*STATED GOAL*
Return all lines that include the string "None".

*AVAILABLE DATA*
►

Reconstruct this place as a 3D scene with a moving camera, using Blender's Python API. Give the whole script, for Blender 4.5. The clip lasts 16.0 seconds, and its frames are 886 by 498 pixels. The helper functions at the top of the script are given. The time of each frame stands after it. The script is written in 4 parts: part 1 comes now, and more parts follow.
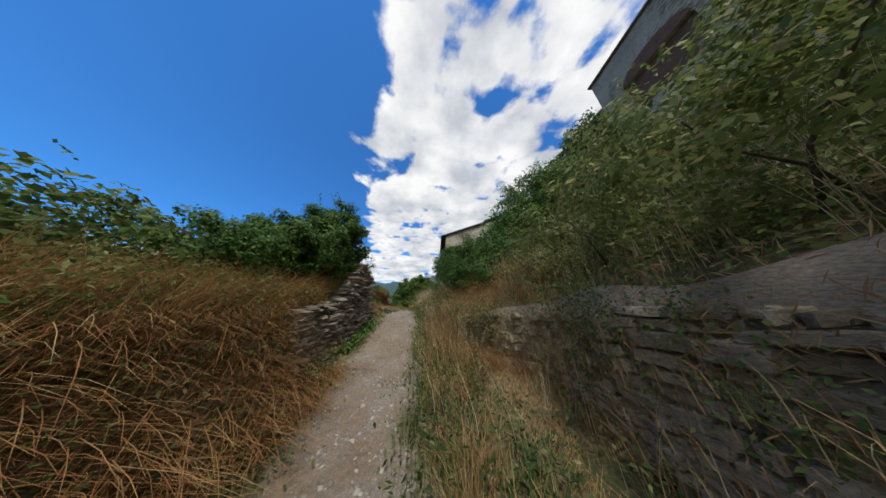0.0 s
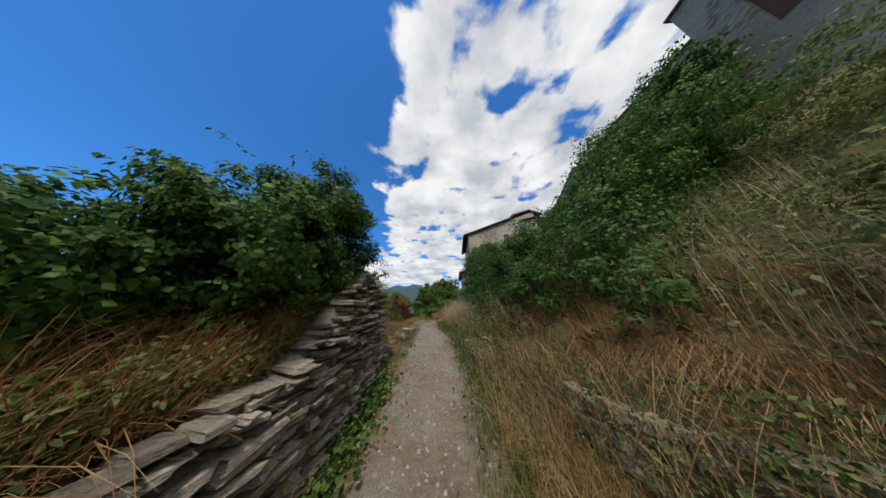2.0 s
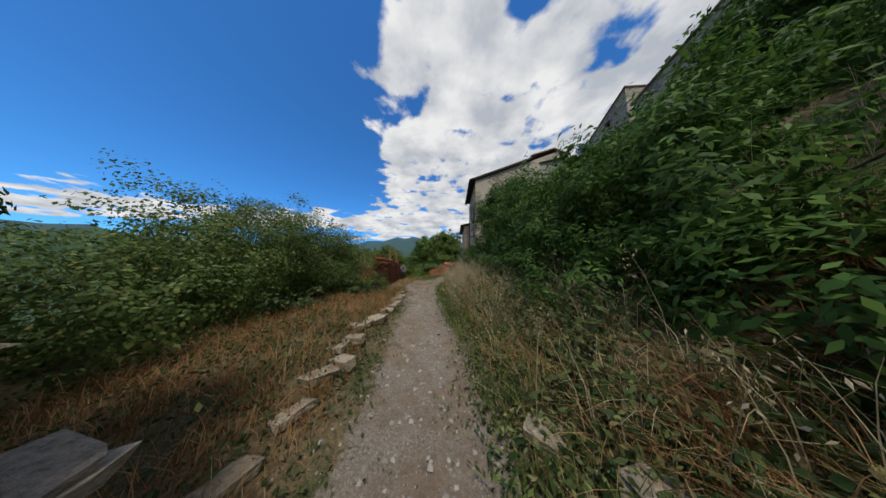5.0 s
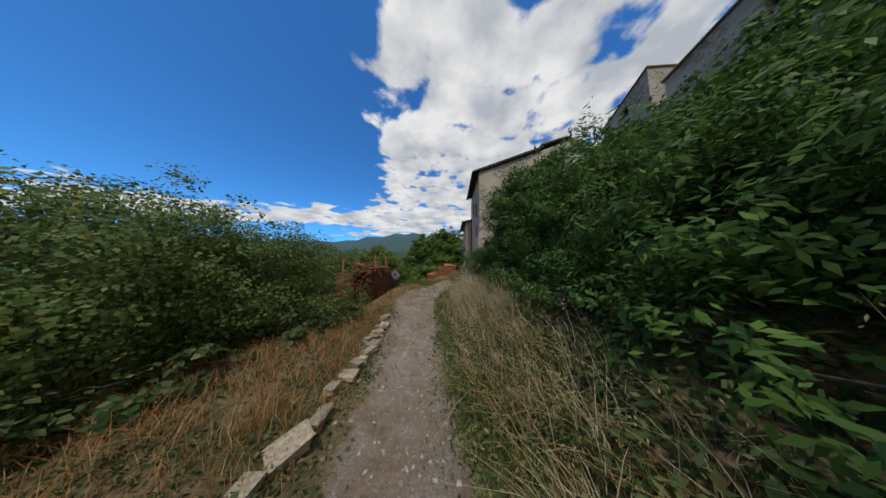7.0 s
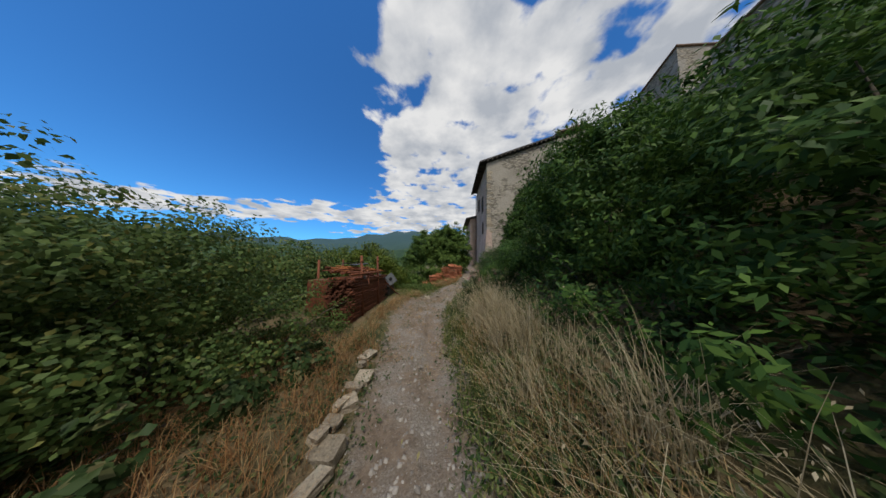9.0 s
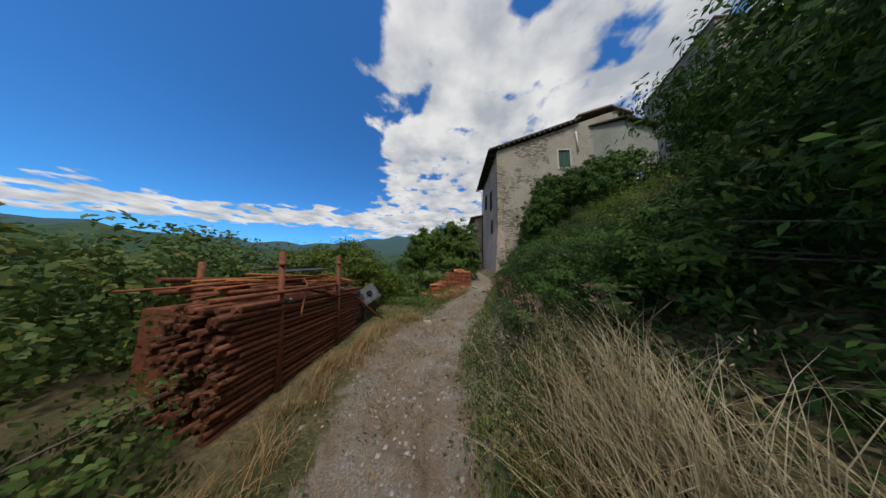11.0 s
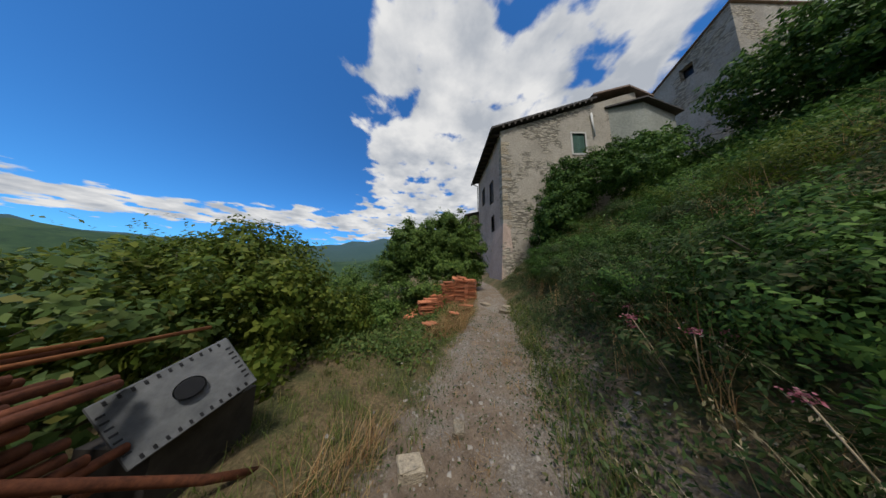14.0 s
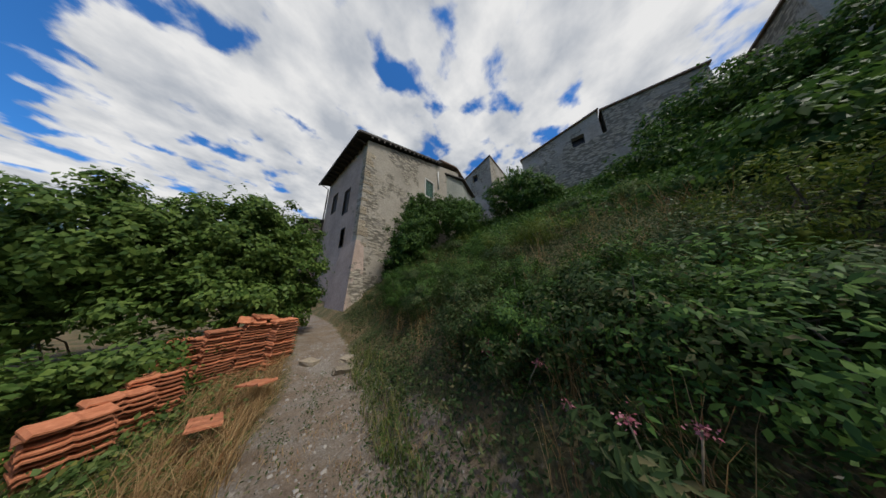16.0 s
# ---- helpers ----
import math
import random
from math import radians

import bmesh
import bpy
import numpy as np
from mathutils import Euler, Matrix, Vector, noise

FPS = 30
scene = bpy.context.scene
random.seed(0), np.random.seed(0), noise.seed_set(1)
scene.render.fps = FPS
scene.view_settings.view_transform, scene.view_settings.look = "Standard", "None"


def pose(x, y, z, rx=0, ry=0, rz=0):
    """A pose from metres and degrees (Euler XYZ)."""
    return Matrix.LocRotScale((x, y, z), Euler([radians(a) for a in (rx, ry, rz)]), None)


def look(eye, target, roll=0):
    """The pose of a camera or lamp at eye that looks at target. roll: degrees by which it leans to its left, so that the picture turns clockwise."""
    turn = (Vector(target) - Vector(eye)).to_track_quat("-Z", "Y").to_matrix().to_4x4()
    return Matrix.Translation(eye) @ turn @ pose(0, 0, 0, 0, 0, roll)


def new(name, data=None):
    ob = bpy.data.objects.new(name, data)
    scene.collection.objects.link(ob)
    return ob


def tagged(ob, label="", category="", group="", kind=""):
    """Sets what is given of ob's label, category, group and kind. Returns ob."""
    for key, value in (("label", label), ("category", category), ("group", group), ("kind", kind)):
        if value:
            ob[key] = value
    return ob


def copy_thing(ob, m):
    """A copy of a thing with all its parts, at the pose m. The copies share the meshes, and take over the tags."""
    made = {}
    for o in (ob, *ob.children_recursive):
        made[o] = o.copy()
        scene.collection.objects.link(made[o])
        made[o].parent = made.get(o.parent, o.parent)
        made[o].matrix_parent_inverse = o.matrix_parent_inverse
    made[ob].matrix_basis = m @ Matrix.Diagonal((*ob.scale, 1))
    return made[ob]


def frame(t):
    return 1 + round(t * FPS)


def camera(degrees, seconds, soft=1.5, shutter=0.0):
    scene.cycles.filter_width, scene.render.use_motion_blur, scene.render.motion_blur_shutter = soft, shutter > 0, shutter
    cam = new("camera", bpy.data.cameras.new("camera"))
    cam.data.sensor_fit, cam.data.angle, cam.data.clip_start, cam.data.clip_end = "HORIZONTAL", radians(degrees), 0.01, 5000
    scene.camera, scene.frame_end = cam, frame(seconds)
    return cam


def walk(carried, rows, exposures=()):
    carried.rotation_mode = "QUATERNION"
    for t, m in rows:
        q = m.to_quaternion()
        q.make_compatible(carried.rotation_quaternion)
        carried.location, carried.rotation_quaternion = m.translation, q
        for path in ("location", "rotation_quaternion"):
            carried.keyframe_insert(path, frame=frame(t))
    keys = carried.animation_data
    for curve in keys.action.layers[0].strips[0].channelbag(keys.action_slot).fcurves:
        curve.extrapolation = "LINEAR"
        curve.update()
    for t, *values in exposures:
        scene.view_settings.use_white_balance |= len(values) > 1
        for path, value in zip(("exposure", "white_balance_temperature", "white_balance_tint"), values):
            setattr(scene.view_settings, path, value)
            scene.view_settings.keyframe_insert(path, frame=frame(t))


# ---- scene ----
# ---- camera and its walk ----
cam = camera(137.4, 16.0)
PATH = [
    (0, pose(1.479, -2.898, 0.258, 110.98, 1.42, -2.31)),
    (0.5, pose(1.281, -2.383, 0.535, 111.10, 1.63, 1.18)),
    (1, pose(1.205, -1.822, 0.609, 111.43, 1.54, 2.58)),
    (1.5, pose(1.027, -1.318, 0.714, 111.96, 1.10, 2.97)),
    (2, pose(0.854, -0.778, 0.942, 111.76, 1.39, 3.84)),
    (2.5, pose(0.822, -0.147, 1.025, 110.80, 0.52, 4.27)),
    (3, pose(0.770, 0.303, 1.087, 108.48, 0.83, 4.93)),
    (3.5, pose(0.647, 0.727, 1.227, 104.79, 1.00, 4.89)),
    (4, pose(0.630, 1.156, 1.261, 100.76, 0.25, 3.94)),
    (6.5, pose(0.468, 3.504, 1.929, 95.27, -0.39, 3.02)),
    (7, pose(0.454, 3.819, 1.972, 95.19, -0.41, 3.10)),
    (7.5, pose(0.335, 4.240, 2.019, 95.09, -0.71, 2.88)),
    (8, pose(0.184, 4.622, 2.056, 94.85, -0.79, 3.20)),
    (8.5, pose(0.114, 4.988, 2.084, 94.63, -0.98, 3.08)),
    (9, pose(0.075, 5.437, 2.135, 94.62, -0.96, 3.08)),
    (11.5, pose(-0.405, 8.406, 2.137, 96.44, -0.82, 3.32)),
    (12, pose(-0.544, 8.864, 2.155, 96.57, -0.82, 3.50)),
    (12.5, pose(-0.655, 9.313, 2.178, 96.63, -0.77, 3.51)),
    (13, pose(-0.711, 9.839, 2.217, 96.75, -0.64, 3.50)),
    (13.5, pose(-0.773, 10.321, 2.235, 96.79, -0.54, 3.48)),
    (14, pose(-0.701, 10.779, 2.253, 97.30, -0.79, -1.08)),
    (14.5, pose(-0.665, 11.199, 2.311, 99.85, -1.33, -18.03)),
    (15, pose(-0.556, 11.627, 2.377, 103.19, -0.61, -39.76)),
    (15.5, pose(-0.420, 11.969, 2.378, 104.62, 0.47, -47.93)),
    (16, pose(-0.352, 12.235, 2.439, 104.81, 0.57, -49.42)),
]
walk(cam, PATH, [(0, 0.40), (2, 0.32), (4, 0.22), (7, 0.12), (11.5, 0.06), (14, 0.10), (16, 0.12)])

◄

*RESULT OF THIS EXERCISE*
scene.view_settings.view_transform, scene.view_settings.look = "Standard", "None"
    return Matrix.LocRotScale((x, y, z), Euler([radians(a) for a in (rx, ry, rz)]), None)
def new(name, data=None):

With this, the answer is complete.